Set task:
Transcribe all of the material exactly, except for its pictures.
## begin Material
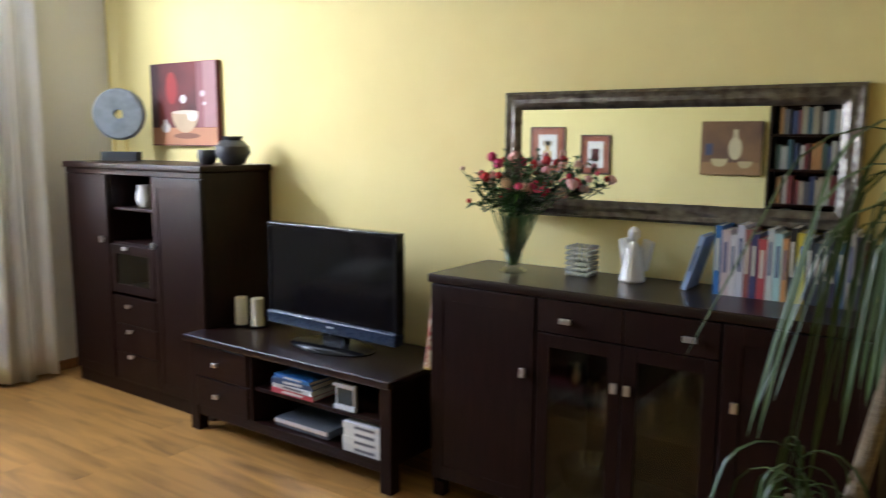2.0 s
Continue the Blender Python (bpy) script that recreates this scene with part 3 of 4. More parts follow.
def front(parent, name, y0, y1, z0, z1, knob=None, panel=0.0, glass=False, kw=0.034, kt=0.02):
    """A door or drawer front at local x -0.018..0, with a knob, a raised rim, or a pane."""
    if glass:
        w = 0.05
        bm = bm_box(-0.018, 0, y0, y0 + w, z0, z1, 0.002)
        bm_box(-0.018, 0, y1 - w, y1, z0, z1, 0.002, bm=bm)
        bm_box(-0.018, 0, y0 + w, y1 - w, z0, z0 + w, 0.002, bm=bm)
        bm_box(-0.018, 0, y0 + w, y1 - w, z1 - w, z1, 0.002, bm=bm)
        d = part(name, bm, M["wenge_v"], parent, "glazed door with a dark frame")
        g = part("pane", bm_box(-0.011, -0.008, y0 + w - 0.005, y1 - w + 0.005, z0 + w - 0.005, z1 - w + 0.005), M["smoke"], d, smooth=False)
    else:
        d = part(name, bm_box(-0.018, 0, y0, y1, z0, z1, 0.0025), M["wenge_v"], parent)
        if panel:
            bm = bm_box(-0.0205, -0.017, y0 + 0.004, y0 + panel, z0 + 0.004, z1 - 0.004, 0.001)
            bm_box(-0.0205, -0.017, y1 - panel, y1 - 0.004, z0 + 0.004, z1 - 0.004, 0.001, bm=bm)
            bm_box(-0.0205, -0.017, y0 + panel, y1 - panel, z1 - panel, z1 - 0.004, 0.001, bm=bm)
            bm_box(-0.0205, -0.017, y0 + panel, y1 - panel, z0 + 0.004, z0 + panel, 0.001, bm=bm)
            part("rim", bm, M["wenge_v"], d)
    if knob:
        small_knob(d, knob[0], knob[1], -0.018, kw, kt)
    return d


# tall cabinet, fronts face -x; local y grows towards the window
cab = thing("tall_cabinet", 3.386, 4.277, 0, "tall dark wenge cabinet with an open niche and drawers", "cabinet")
D, HW, CH = 0.435, 0.629, 1.292
ny0, ny1 = -0.205, 0.205
for sy in (-1, 1):
    part("side_panel", bm_box(0, D, sy * (HW - 0.01) - 0.01, sy * (HW - 0.01) + 0.01, 0.06, CH, 0.002), M["wenge_v"], cab)
    part("divider", bm_box(0, D - 0.01, sy * 0.214 - 0.009, sy * 0.214 + 0.009, 0.08, CH, 0.001), M["wenge_v"], cab)
part("back_panel", bm_box(D - 0.01, D, -HW + 0.02, HW - 0.02, 0.08, CH), M["wenge_v"], cab)
part("bottom", bm_box(0.0, D, -HW + 0.02, HW - 0.02, 0.06, 0.08), M["wenge"], cab)
for z in (0.875, 0.61):
    part("fixed_shelf", bm_box(0.005, D - 0.01, ny0, ny1, z - 0.01, z + 0.01, 0.001), M["wenge"], cab)
part("top", bm_box(-0.03, D, -HW - 0.015, HW + 0.015, CH, CH + 0.035, 0.006, 3), M["wenge"], cab)
part("cornice", bm_box(-0.018, 0.004, -HW + 0.001, HW - 0.001, CH - 0.03, CH, 0.003), M["wenge"], cab)
part("plinth", bm_box(0.0, D, -HW + 0.003, HW - 0.003, 0, 0.06, 0.002), M["wenge"], cab)
part("niche_shelf", bm_box(0.02, D - 0.01, ny0, ny1, 1.062, 1.078, 0.002), M["wenge"], cab)
front(cab, "door", -HW + 0.002, ny0 - 0.004, 0.085, CH - 0.032, (ny0 - 0.025, 0.895), 0.055, kw=0.022, kt=0.036)
front(cab, "door", ny1 + 0.004, HW - 0.002, 0.085, CH - 0.032, (ny1 + 0.05, 0.895), 0.055, kw=0.022, kt=0.036)
front(cab, "flap_door", ny0 + 0.002, ny1 - 0.002, 0.60, 0.872, (0.035, 0.858), glass=True)
for k in range(3):
    front(cab, "drawer", ny0 + 0.002, ny1 - 0.002, 0.595 - 0.165 * (k + 1) - 0.01, 0.595 - 0.165 * k - 0.014, (0.03, 0.532 - 0.145 * k))

# white jug in the niche, figure behind the flap
jug = thing("jug", 3.50, 4.315, 1.078, "small white ceramic jug with a handle in the cabinet niche", "jug")
part("body", bm_lathe([(0.034, 0), (0.04, 0.006), (0.052, 0.045), (0.05, 0.08), (0.04, 0.10), (0.045, 0.125), (0.041, 0.125), (0.036, 0.10), (0.045, 0.08), (0.045, 0.04), (0.02, 0.012)], 20), M["white_cer"], jug)
part("handle", bm_tube([(0.0, 0.046 + 0.032 * math.sin(a * 0.39), 0.07 + 0.035 * math.cos(a * 0.39)) for a in range(9)], 0.006), M["white_cer"], jug)
single("shell", bm_lathe([(0.004, 0), (0.03, 0.006), (0.034, 0.03), (0.022, 0.05), (0.026, 0.07), (0.012, 0.09), (0.002, 0.1)], 14), M["white_cer"], "white porcelain ornament behind the glass flap", "ornament", m=pose(3.47, 4.17, 0.62))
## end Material
Exercise result:
2.0 s
Continue the Blender Python (bpy) script that recreates this scene with part 3 of 4. More parts follow.
def front(parent, name, y0, y1, z0, z1, knob=None, panel=0.0, glass=False, kw=0.034, kt=0.02):
    """A door or drawer front at local x -0.018..0, with a knob, a raised rim, or a pane."""
    if glass:
        w = 0.05
        bm = bm_box(-0.018, 0, y0, y0 + w, z0, z1, 0.002)
        bm_box(-0.018, 0, y1 - w, y1, z0, z1, 0.002, bm=bm)
        bm_box(-0.018, 0, y0 + w, y1 - w, z0, z0 + w, 0.002, bm=bm)
        bm_box(-0.018, 0, y0 + w, y1 - w, z1 - w, z1, 0.002, bm=bm)
        d = part(name, bm, M["wenge_v"], parent, "glazed door with a dark frame")
        g = part("pane", bm_box(-0.011, -0.008, y0 + w - 0.005, y1 - w + 0.005, z0 + w - 0.005, z1 - w + 0.005), M["smoke"], d, smooth=False)
    else:
        d = part(name, bm_box(-0.018, 0, y0, y1, z0, z1, 0.0025), M["wenge_v"], parent)
        if panel:
            bm = bm_box(-0.0205, -0.017, y0 + 0.004, y0 + panel, z0 + 0.004, z1 - 0.004, 0.001)
            bm_box(-0.0205, -0.017, y1 - panel, y1 - 0.004, z0 + 0.004, z1 - 0.004, 0.001, bm=bm)
            bm_box(-0.0205, -0.017, y0 + panel, y1 - panel, z1 - panel, z1 - 0.004, 0.001, bm=bm)
            bm_box(-0.0205, -0.017, y0 + panel, y1 - panel, z0 + 0.004, z0 + panel, 0.001, bm=bm)
            part("rim", bm, M["wenge_v"], d)
    if knob:
        small_knob(d, knob[0], knob[1], -0.018, kw, kt)
    return d


# tall cabinet, fronts face -x; local y grows towards the window
cab = thing("tall_cabinet", 3.386, 4.277, 0, "tall dark wenge cabinet with an open niche and drawers", "cabinet")
D, HW, CH = 0.435, 0.629, 1.292
ny0, ny1 = -0.205, 0.205
for sy in (-1, 1):
    part("side_panel", bm_box(0, D, sy * (HW - 0.01) - 0.01, sy * (HW - 0.01) + 0.01, 0.06, CH, 0.002), M["wenge_v"], cab)
    part("divider", bm_box(0, D - 0.01, sy * 0.214 - 0.009, sy * 0.214 + 0.009, 0.08, CH, 0.001), M["wenge_v"], cab)
part("back_panel", bm_box(D - 0.01, D, -HW + 0.02, HW - 0.02, 0.08, CH), M["wenge_v"], cab)
part("bottom", bm_box(0.0, D, -HW + 0.02, HW - 0.02, 0.06, 0.08), M["wenge"], cab)
for z in (0.875, 0.61):
    part("fixed_shelf", bm_box(0.005, D - 0.01, ny0, ny1, z - 0.01, z + 0.01, 0.001), M["wenge"], cab)
part("top", bm_box(-0.03, D, -HW - 0.015, HW + 0.015, CH, CH + 0.035, 0.006, 3), M["wenge"], cab)
part("cornice", bm_box(-0.018, 0.004, -HW + 0.001, HW - 0.001, CH - 0.03, CH, 0.003), M["wenge"], cab)
part("plinth", bm_box(0.0, D, -HW + 0.003, HW - 0.003, 0, 0.06, 0.002), M["wenge"], cab)
part("niche_shelf", bm_box(0.02, D - 0.01, ny0, ny1, 1.062, 1.078, 0.002), M["wenge"], cab)
front(cab, "door", -HW + 0.002, ny0 - 0.004, 0.085, CH - 0.032, (ny0 - 0.025, 0.895), 0.055, kw=0.022, kt=0.036)
front(cab, "door", ny1 + 0.004, HW - 0.002, 0.085, CH - 0.032, (ny1 + 0.05, 0.895), 0.055, kw=0.022, kt=0.036)
front(cab, "flap_door", ny0 + 0.002, ny1 - 0.002, 0.60, 0.872, (0.035, 0.858), glass=True)
for k in range(3):
    front(cab, "drawer", ny0 + 0.002, ny1 - 0.002, 0.595 - 0.165 * (k + 1) - 0.01, 0.595 - 0.165 * k - 0.014, (0.03, 0.532 - 0.145 * k))

# white jug in the niche, figure behind the flap
jug = thing("jug", 3.50, 4.315, 1.078, "small white ceramic jug with a handle in the cabinet niche", "jug")
part("body", bm_lathe([(0.034, 0), (0.04, 0.006), (0.052, 0.045), (0.05, 0.08), (0.04, 0.10), (0.045, 0.125), (0.041, 0.125), (0.036, 0.10), (0.045, 0.08), (0.045, 0.04), (0.02, 0.012)], 20), M["white_cer"], jug)
part("handle", bm_tube([(0.0, 0.046 + 0.032 * math.sin(a * 0.39), 0.07 + 0.035 * math.cos(a * 0.39)) for a in range(9)], 0.006), M["white_cer"], jug)
single("shell", bm_lathe([(0.004, 0), (0.03, 0.006), (0.034, 0.03), (0.022, 0.05), (0.026, 0.07), (0.012, 0.09), (0.002, 0.1)], 14), M["white_cer"], "white porcelain ornament behind the glass flap", "ornament", m=pose(3.47, 4.17, 0.62))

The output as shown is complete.